** START OF Collected data **

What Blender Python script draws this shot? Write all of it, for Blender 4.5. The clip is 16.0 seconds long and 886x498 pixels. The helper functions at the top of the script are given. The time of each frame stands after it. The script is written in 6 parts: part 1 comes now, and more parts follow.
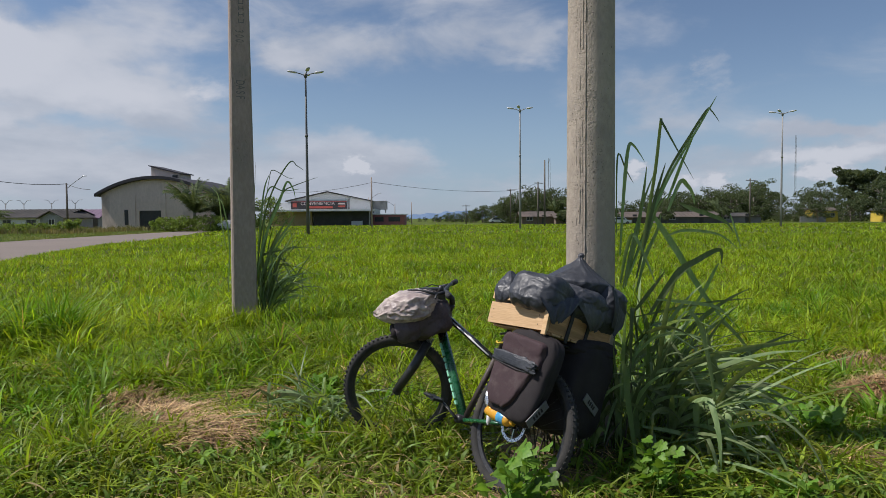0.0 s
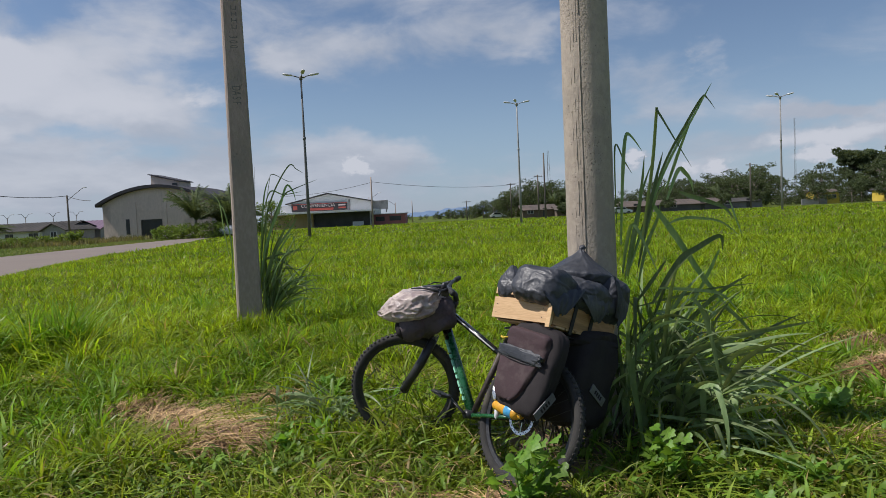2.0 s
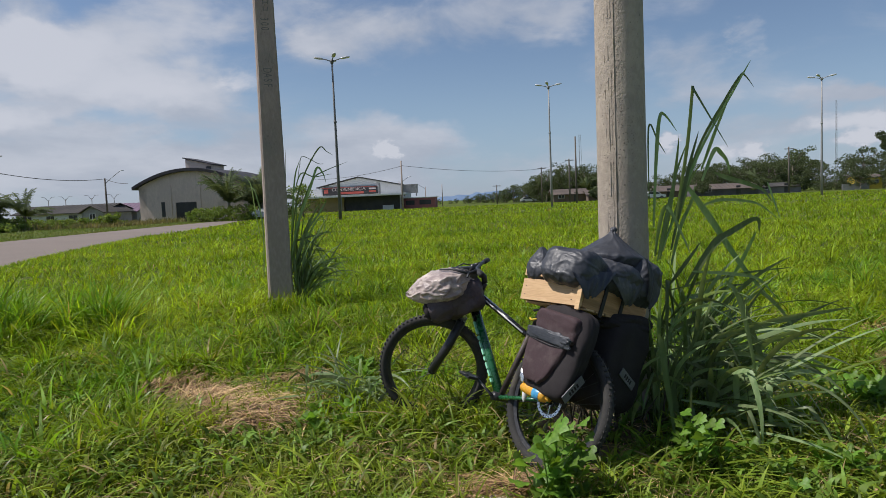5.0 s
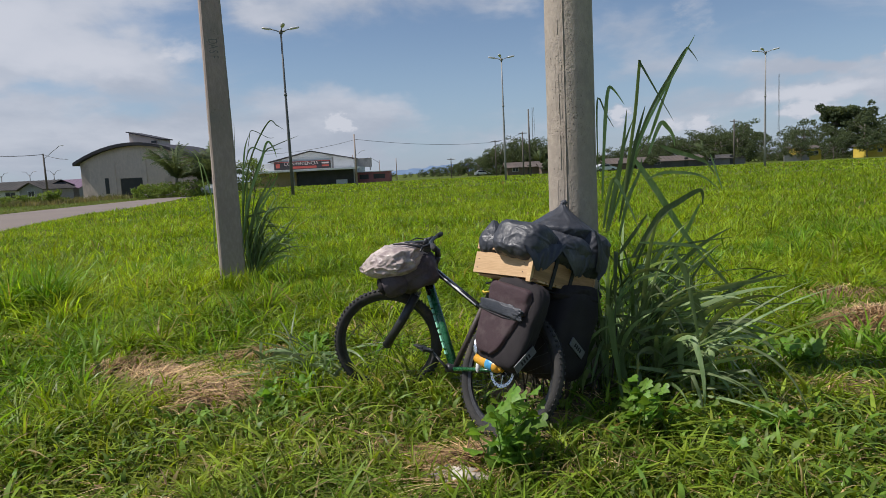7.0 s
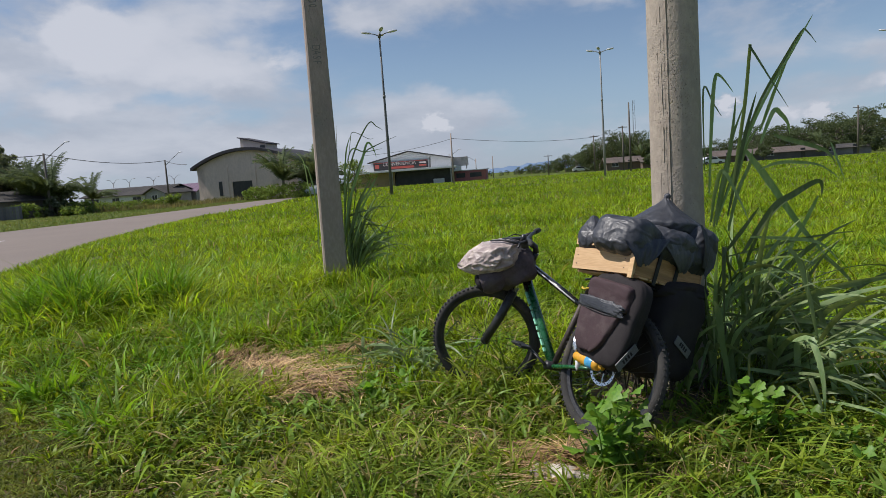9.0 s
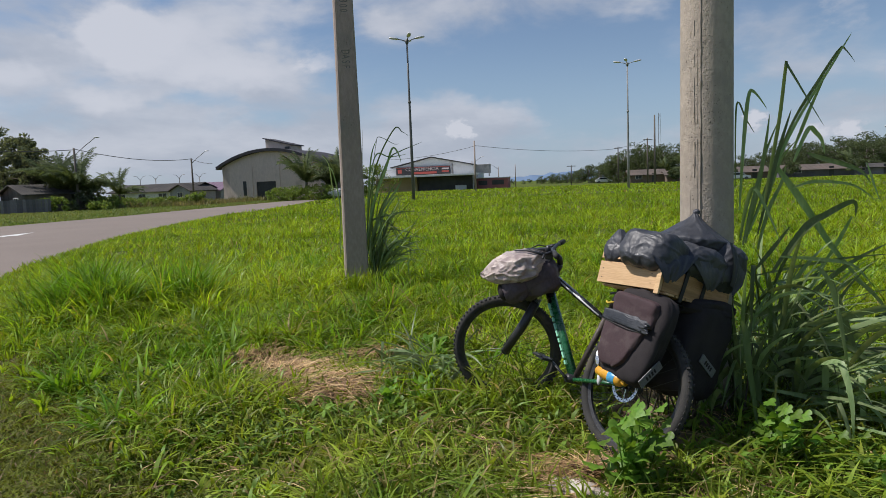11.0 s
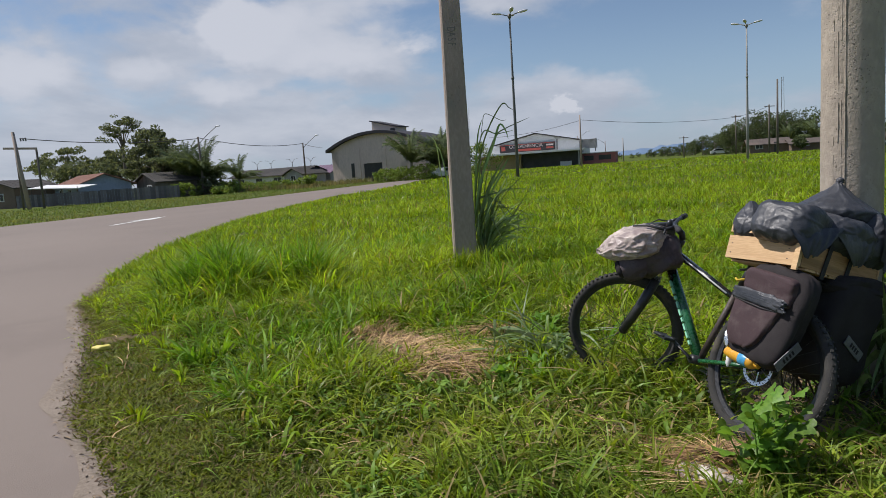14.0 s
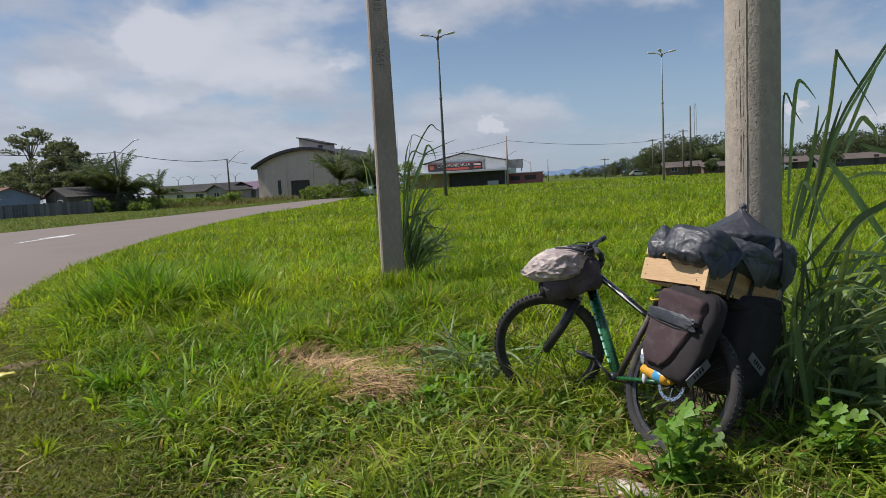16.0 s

** END OF Collected data **

*Task brief*: Every line should be retyped exactly, with the pictures omitted.

*Answer to this exercise*:
What Blender Python script draws this shot? Write all of it, for Blender 4.5. The clip is 16.0 seconds long and 886x498 pixels. The helper functions at the top of the script are given. The time of each frame stands after it. The script is written in 6 parts: part 1 comes now, and more parts follow.
0.0 s
2.0 s
5.0 s
7.0 s
9.0 s
11.0 s
14.0 s
16.0 s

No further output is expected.